Go-to item #2: Caribbean-style chicken fried rice
Tasting notes: “This rice is too good, it tastes like they’ve fried it in some kind of animal fat,” says Rajkumar to his pal Roshan Kanagarajah, who owns Kitchen Guerilla. Kanagarajah lives around the corner and has joined the food tour. “Pork lard, probably,” says Kanagarajah as he rips into a piece of the tender roast chicken with ultra-crispy skin.
4531 Sheppard Ave. E., 416-335-7013, no website
“This is a rum consumption facility,” says Rajkumar. His friend Kanagarajah nods like a man who has fostered too many hangovers in this balloon-festooned room. Although it’s named after Guyana’s biggest airport, the dishes being served at this 21-year-old restaurant are the antithesis of airline food.

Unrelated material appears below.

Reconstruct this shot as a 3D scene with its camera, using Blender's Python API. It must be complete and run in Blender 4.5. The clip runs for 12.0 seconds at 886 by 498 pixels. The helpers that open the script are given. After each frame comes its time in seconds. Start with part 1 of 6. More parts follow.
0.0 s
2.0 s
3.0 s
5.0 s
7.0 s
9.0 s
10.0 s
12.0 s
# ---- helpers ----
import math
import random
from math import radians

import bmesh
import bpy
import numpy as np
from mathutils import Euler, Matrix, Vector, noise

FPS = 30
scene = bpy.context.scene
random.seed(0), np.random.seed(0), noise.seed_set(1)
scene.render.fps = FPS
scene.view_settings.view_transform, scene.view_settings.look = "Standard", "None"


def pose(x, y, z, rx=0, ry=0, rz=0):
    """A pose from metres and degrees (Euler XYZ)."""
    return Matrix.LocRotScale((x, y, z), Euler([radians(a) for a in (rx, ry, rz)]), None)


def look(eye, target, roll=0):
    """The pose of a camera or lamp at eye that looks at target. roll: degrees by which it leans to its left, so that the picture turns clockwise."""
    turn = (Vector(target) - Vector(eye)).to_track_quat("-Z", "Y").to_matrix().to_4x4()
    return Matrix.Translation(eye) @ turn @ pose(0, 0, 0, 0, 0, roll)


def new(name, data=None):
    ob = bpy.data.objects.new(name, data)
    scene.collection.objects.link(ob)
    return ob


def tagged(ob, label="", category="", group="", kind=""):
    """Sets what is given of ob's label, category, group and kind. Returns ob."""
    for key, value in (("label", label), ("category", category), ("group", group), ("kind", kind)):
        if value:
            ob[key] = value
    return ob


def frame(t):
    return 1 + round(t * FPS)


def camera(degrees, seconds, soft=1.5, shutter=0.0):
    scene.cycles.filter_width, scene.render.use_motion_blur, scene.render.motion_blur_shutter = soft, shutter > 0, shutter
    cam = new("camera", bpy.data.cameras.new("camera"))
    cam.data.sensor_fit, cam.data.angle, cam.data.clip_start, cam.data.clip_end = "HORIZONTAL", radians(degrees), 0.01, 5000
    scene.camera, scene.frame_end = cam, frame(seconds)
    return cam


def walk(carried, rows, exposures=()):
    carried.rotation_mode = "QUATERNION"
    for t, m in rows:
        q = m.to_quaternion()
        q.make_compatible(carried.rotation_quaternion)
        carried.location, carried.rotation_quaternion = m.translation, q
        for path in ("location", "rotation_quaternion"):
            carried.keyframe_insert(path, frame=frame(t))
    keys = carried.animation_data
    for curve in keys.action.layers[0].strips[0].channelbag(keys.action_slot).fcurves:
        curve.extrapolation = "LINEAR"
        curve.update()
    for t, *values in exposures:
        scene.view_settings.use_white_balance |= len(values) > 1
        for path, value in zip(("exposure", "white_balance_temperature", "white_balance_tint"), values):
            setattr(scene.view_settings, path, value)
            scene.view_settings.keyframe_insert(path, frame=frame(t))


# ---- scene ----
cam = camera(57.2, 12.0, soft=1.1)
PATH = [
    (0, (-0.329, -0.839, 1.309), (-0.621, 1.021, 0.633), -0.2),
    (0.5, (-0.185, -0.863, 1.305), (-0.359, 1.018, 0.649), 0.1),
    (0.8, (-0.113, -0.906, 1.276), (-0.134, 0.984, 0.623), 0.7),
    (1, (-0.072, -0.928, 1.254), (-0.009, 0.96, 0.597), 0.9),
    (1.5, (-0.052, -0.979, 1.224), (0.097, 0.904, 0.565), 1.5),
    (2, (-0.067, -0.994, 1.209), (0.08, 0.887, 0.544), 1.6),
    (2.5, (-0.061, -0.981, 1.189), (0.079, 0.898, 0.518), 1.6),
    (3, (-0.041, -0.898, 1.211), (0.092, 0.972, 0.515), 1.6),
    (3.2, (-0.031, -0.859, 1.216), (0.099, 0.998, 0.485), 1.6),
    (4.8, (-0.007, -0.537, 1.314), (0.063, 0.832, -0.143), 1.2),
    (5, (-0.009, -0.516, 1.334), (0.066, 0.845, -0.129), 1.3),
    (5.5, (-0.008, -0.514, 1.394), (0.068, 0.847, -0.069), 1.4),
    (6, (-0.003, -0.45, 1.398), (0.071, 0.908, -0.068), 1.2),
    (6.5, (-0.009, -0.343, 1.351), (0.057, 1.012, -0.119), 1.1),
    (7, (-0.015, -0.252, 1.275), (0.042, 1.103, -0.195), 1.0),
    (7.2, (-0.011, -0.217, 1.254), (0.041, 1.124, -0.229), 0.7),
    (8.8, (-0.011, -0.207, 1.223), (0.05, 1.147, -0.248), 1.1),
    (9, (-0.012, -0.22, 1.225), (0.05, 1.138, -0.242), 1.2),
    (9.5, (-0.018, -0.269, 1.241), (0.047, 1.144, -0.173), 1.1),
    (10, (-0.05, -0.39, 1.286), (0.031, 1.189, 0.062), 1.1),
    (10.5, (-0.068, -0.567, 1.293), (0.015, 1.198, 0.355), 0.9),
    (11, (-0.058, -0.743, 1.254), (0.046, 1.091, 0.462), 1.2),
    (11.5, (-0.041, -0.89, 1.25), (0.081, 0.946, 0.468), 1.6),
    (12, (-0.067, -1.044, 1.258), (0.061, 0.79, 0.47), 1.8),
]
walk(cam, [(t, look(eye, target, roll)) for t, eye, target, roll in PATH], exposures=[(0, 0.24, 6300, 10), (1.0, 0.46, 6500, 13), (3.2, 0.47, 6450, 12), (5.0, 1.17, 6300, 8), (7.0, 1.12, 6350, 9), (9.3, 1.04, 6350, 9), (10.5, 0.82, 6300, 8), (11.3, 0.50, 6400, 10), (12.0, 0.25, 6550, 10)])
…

The kitchen churns out a mix of cutters, Chinese Caribbean plates (lo mein, fried rice, wontons) and West Indian dishes (curries, rotis).

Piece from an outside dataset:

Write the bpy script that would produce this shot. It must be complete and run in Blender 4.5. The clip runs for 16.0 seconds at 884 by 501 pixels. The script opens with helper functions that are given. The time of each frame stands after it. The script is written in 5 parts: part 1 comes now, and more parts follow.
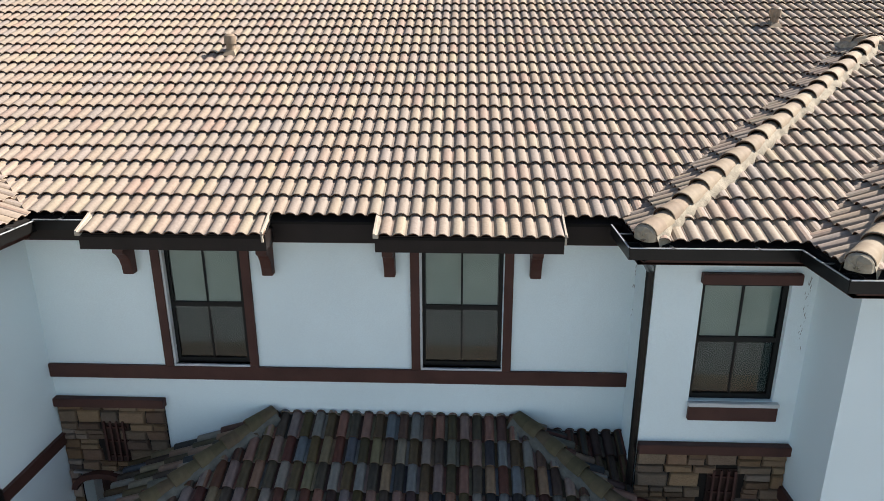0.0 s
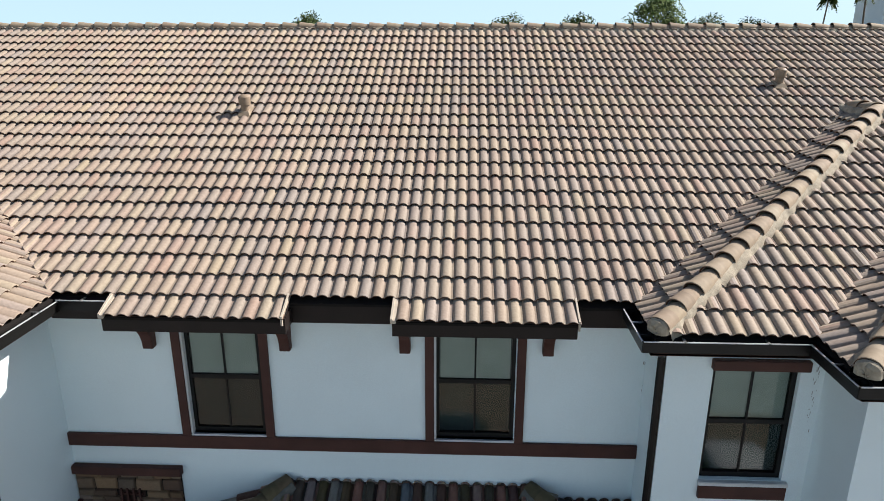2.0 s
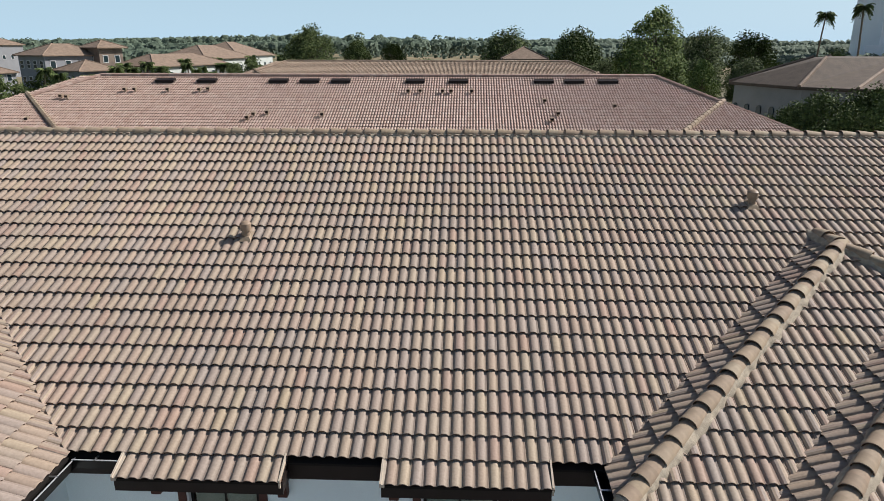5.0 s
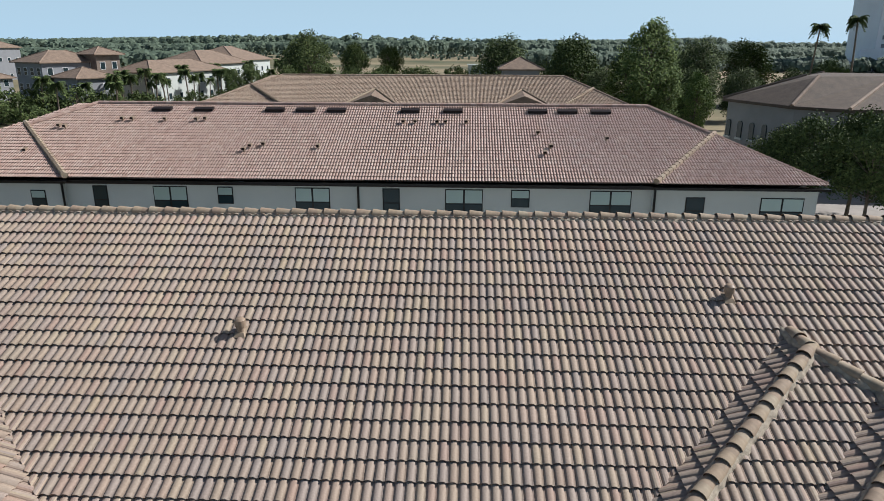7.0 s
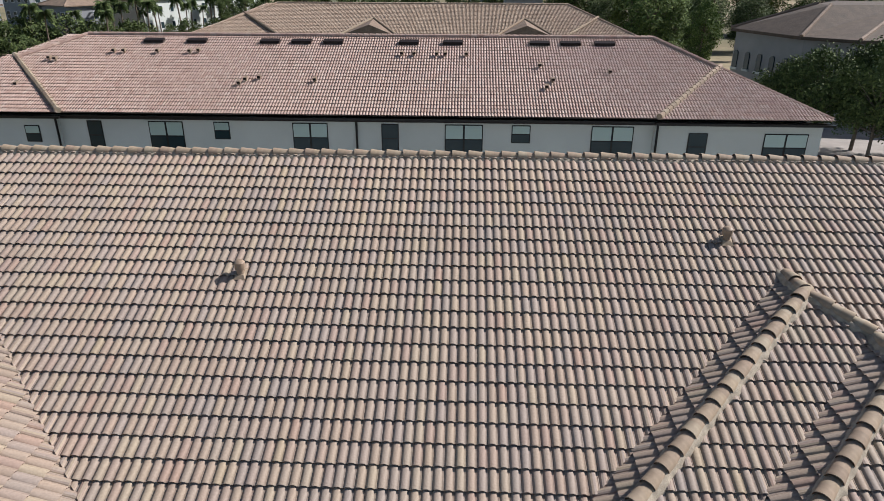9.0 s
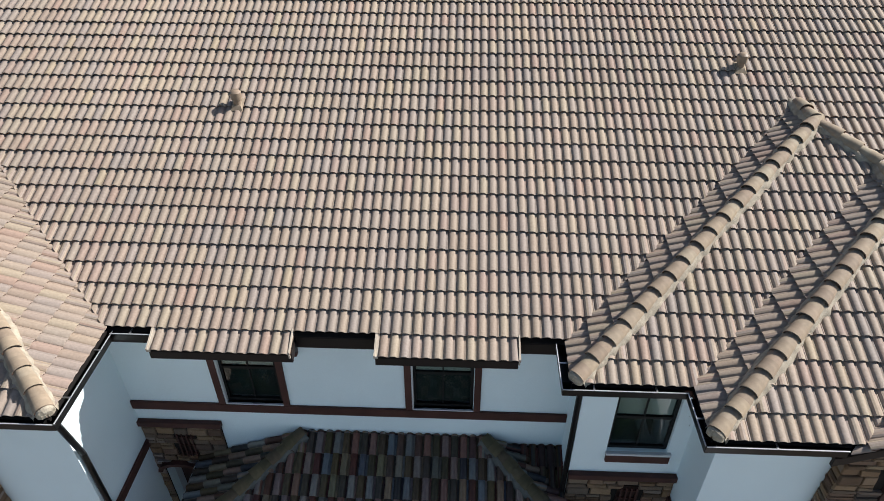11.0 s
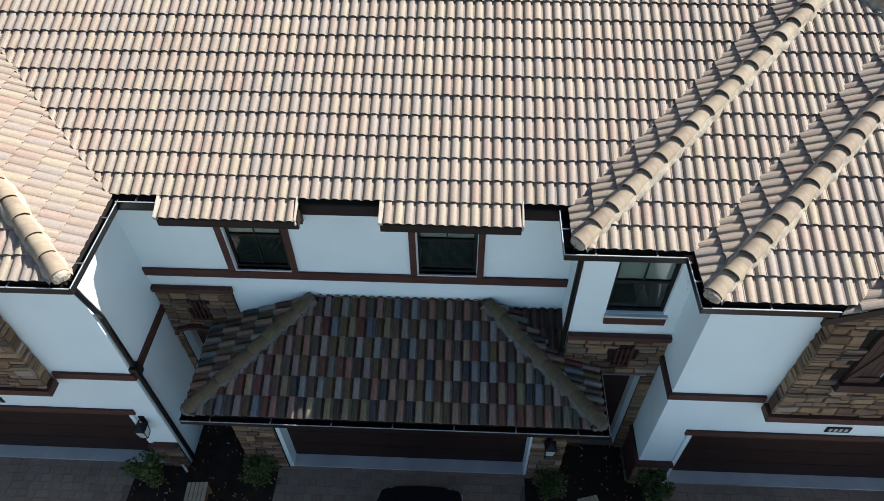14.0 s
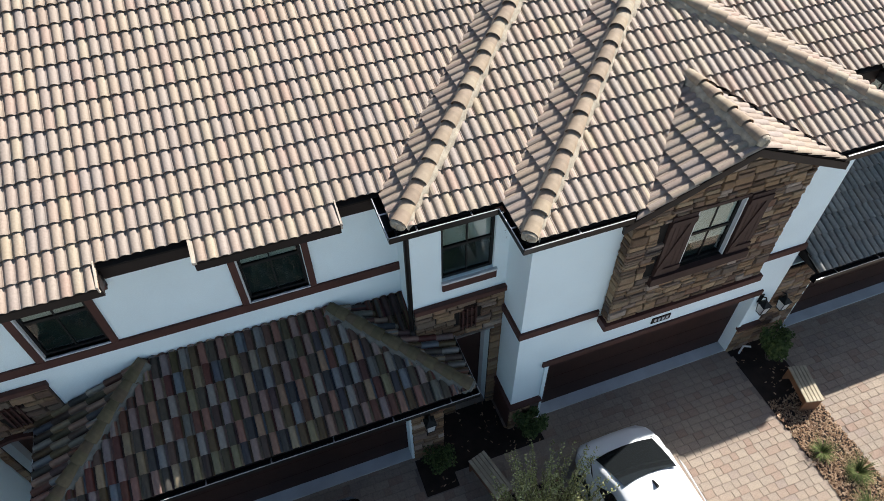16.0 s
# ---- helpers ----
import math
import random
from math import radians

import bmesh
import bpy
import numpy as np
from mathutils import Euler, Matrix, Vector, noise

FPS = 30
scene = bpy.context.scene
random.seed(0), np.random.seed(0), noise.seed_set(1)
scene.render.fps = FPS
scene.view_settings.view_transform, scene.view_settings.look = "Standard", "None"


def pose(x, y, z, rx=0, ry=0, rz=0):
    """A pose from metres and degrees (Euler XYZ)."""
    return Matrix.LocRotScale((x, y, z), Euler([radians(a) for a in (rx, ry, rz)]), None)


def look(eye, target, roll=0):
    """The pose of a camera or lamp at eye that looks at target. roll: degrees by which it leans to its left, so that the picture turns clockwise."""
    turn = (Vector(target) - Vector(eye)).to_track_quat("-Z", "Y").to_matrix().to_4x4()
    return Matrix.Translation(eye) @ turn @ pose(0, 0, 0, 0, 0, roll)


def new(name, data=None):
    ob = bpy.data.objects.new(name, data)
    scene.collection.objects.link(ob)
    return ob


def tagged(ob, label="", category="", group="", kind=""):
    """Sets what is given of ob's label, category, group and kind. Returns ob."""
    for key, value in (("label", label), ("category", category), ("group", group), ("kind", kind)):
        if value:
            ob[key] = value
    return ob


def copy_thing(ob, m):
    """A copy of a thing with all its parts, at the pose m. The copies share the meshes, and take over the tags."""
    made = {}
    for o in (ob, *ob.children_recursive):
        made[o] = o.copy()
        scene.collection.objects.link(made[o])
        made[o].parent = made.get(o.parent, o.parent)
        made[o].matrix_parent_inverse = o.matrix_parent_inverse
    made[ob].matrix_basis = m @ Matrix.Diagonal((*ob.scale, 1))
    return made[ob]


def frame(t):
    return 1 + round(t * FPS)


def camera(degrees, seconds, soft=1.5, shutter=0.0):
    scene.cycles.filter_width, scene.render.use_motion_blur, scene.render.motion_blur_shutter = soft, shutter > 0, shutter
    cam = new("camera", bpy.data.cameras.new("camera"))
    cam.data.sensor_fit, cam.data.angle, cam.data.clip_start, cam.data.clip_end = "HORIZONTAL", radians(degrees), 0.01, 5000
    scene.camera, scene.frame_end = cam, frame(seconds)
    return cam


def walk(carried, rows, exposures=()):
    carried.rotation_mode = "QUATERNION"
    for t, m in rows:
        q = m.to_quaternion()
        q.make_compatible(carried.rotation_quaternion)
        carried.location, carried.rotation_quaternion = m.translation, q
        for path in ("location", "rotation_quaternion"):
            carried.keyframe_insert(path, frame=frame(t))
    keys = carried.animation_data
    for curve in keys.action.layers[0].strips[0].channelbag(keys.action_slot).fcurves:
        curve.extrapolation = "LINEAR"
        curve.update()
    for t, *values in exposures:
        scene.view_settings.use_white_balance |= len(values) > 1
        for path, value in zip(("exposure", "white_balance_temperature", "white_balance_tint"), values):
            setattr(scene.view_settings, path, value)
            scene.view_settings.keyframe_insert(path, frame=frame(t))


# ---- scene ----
cam = camera(67.7, 16.0, soft=0.6)
# seconds, stops, and the white balance that drifts on the way
EXPOSURES = [(0, 1.02, 6550, 11), (1.5, 0.85, 6450, 10), (3.0, 0.54, 6430, 12), (5.0, 0.35, 6400, 12), (7.5, 0.27, 6100, 11), (8.5, 0.31, 6150, 12), (9.0, 0.39, 6200, 14), (10.0, 0.45, 6230, 13), (12.5, 0.82, 6100, 7), (14.0, 0.98, 6050, 7), (15.0, 1.0, 6200, 7), (16.0, 1.04, 6300, 10)]
PATH = [
    (0, (0.159, 0.378, 8.662), (0.084, 2.279, 8.047), -0.08),
    (0.5, (0.12, 0.399, 8.867), (0.046, 2.301, 8.255), 0.02),
    (1, (0.06, 0.414, 9.074), (-0.011, 2.317, 8.463), 0.12),
    (1.5, (0.025, 0.455, 9.263), (-0.048, 2.359, 8.657), 0.02),
    (2, (-0.03, 0.495, 9.553), (-0.103, 2.4, 8.95), 0.12),
    (2.5, (-0.033, 0.471, 9.812), (-0.106, 2.377, 9.211), 0.02),
    (3, (-0.041, 0.458, 10.143), (-0.118, 2.365, 9.546), 0.02),
    (3.5, (0.023, 0.43, 10.513), (-0.059, 2.338, 9.918), -0.08),
    (4, (0.06, 0.437, 10.893), (-0.018, 2.343, 10.294), 0.02),
    (4.5, (0.094, 0.466, 11.239), (0.019, 2.373, 10.642), 0.12),
    (5, (0.165, 0.483, 11.636), (0.088, 2.391, 11.043), 0.02),
    (7.5, (0.342, 0.604, 13.557), (0.274, 2.512, 12.961), 0.23),
    (8, (0.344, 0.6, 13.556), (0.276, 2.508, 12.958), 0.23),
    (8.5, (0.36, 0.624, 13.556), (0.292, 2.508, 12.888), 0.23),
    (9, (0.362, 0.658, 13.582), (0.296, 2.497, 12.797), 0.23),
    (9.5, (0.345, 0.687, 13.603), (0.283, 2.473, 12.705), 0.2),
    (10, (0.389, 0.677, 13.559), (0.323, 2.406, 12.554), 0.09),
    (12.3, (0.386, 0.572, 13.356), (0.322, 2.042, 12.001), -0.2),
    (12.5, (0.385, 0.571, 13.359), (0.322, 2.032, 11.995), -0.2),
    (13, (0.387, 0.574, 13.355), (0.323, 1.983, 11.937), -0.4),
    (13.5, (0.388, 0.576, 13.352), (0.324, 1.93, 11.881), -0.5),
    (14, (0.39, 0.578, 13.351), (0.322, 1.916, 11.867), -0.6),
    (14.5, (0.391, 0.579, 13.349), (0.332, 1.914, 11.86), -0.7),
    (15, (0.388, 0.578, 13.353), (0.515, 1.903, 11.86), -0.7),
    (15.5, (0.383, 0.577, 13.357), (0.691, 1.868, 11.86), -0.6),
    (16, (0.378, 0.571, 13.371), (0.823, 1.816, 11.871), -0.7),
]
walk(cam, [(t, look(eye, target, roll)) for t, eye, target, roll in PATH], EXPOSURES)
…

Go-to item #1: Jerk chicken
Tasting notes: This super-juicy chicken is first marinated in a mix of scotch bonnet, allspice and thyme before it’s put on the grill. It’s then finished in the oven with what Rajkumar thinks is a bit of soya sauce, which both gives it some umami and keeps the meat tender. (The owners are tight-lipped about the jerk secrets, so we’re left to guess.)
Go-to item #2: Bangamary
Tasting notes: Bangamary is fresh coastal Caribbean fish that Timheri imports straight from Guyana. They batter and fry the fillets, which are best eaten with a squirt of lime and a drop of wiri-wiri hot sauce. When deep fried, the flesh has a flaky texture and sweet flavour.
Go-to item #3: Pepper shrimp
Tasting notes: This is a classic across the Caribbean nations. The shrimp are lightly battered and deep fried before they’re tossed with a mix of dried chilies and green onions. After only a few bites the heat begins to climb, which is when it’s time to wash it down with some cold beer. Timheri doesn’t carry any Guyanese beers, but a bottle of Trinidad-imported Stag will do in a pinch.